• TASK PROMPT:
Give every line of the data again, unchanged, but with no pictures.

[Entries with animation source code]
───

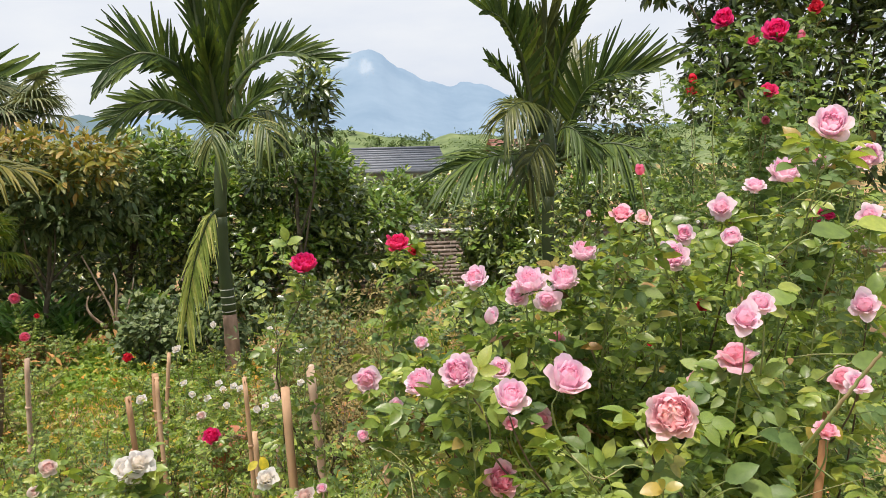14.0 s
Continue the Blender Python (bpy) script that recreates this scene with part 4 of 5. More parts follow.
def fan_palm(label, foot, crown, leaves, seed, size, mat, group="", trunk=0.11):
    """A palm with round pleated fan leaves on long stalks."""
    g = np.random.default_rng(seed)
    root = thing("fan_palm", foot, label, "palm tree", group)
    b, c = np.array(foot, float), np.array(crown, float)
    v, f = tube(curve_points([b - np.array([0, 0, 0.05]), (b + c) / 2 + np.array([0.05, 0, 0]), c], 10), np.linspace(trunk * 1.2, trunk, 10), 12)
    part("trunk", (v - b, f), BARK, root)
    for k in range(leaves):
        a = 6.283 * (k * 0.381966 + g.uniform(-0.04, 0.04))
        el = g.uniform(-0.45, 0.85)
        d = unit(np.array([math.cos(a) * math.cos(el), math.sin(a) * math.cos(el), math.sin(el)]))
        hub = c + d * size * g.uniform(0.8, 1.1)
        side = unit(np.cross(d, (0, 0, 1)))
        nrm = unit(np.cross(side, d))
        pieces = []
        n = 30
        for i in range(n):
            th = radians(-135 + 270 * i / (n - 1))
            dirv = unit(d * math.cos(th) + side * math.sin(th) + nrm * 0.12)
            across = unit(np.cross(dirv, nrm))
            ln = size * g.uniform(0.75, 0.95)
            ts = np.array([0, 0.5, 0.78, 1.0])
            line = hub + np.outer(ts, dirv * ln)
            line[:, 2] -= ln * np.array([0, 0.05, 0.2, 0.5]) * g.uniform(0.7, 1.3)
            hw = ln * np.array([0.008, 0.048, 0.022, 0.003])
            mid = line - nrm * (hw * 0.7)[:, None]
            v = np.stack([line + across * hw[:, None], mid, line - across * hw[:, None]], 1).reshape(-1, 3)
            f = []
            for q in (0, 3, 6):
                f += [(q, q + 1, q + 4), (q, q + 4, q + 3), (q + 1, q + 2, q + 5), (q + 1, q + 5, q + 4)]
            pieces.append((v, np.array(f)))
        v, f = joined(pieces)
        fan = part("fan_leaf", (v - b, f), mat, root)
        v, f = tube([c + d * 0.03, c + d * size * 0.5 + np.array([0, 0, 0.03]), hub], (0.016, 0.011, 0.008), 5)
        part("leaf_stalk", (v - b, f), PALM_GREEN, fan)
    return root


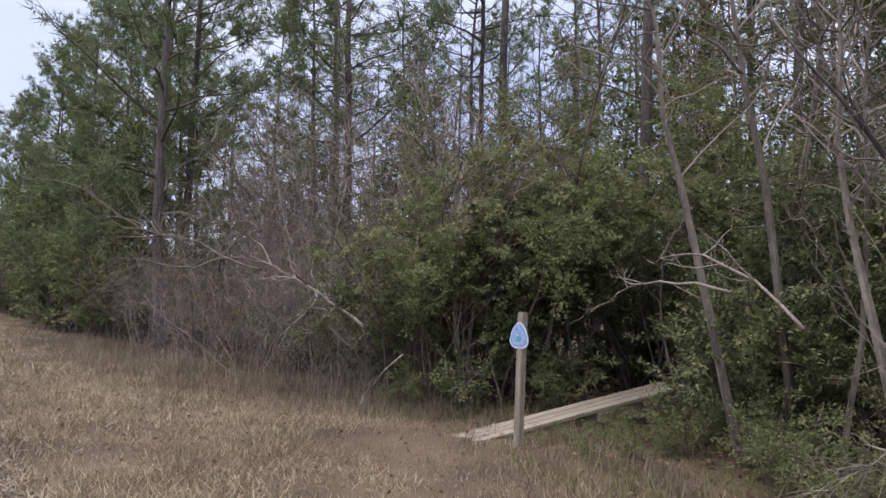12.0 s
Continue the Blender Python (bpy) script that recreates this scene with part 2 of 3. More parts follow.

───

• ANSWER TO THIS EXERCISE:
14.0 s
Continue the Blender Python (bpy) script that recreates this scene with part 4 of 5. More parts follow.
def fan_palm(label, foot, crown, leaves, seed, size, mat, group="", trunk=0.11):
    """A palm with round pleated fan leaves on long stalks."""
    g = np.random.default_rng(seed)
    root = thing("fan_palm", foot, label, "palm tree", group)
    b, c = np.array(foot, float), np.array(crown, float)
    v, f = tube(curve_points([b - np.array([0, 0, 0.05]), (b + c) / 2 + np.array([0.05, 0, 0]), c], 10), np.linspace(trunk * 1.2, trunk, 10), 12)
    part("trunk", (v - b, f), BARK, root)
    for k in range(leaves):
        a = 6.283 * (k * 0.381966 + g.uniform(-0.04, 0.04))
        el = g.uniform(-0.45, 0.85)
        d = unit(np.array([math.cos(a) * math.cos(el), math.sin(a) * math.cos(el), math.sin(el)]))
        hub = c + d * size * g.uniform(0.8, 1.1)
        side = unit(np.cross(d, (0, 0, 1)))
        nrm = unit(np.cross(side, d))
        pieces = []
        n = 30
        for i in range(n):
            th = radians(-135 + 270 * i / (n - 1))
            dirv = unit(d * math.cos(th) + side * math.sin(th) + nrm * 0.12)
            across = unit(np.cross(dirv, nrm))
            ln = size * g.uniform(0.75, 0.95)
            ts = np.array([0, 0.5, 0.78, 1.0])
            line = hub + np.outer(ts, dirv * ln)
            line[:, 2] -= ln * np.array([0, 0.05, 0.2, 0.5]) * g.uniform(0.7, 1.3)
            hw = ln * np.array([0.008, 0.048, 0.022, 0.003])
            mid = line - nrm * (hw * 0.7)[:, None]
            v = np.stack([line + across * hw[:, None], mid, line - across * hw[:, None]], 1).reshape(-1, 3)
            f = []
            for q in (0, 3, 6):
                f += [(q, q + 1, q + 4), (q, q + 4, q + 3), (q + 1, q + 2, q + 5), (q + 1, q + 5, q + 4)]
            pieces.append((v, np.array(f)))
        v, f = joined(pieces)
        fan = part("fan_leaf", (v - b, f), mat, root)
        v, f = tube([c + d * 0.03, c + d * size * 0.5 + np.array([0, 0, 0.03]), hub], (0.016, 0.011, 0.008), 5)
        part("leaf_stalk", (v - b, f), PALM_GREEN, fan)
    return root


12.0 s
Continue the Blender Python (bpy) script that recreates this scene with part 2 of 3. More parts follow.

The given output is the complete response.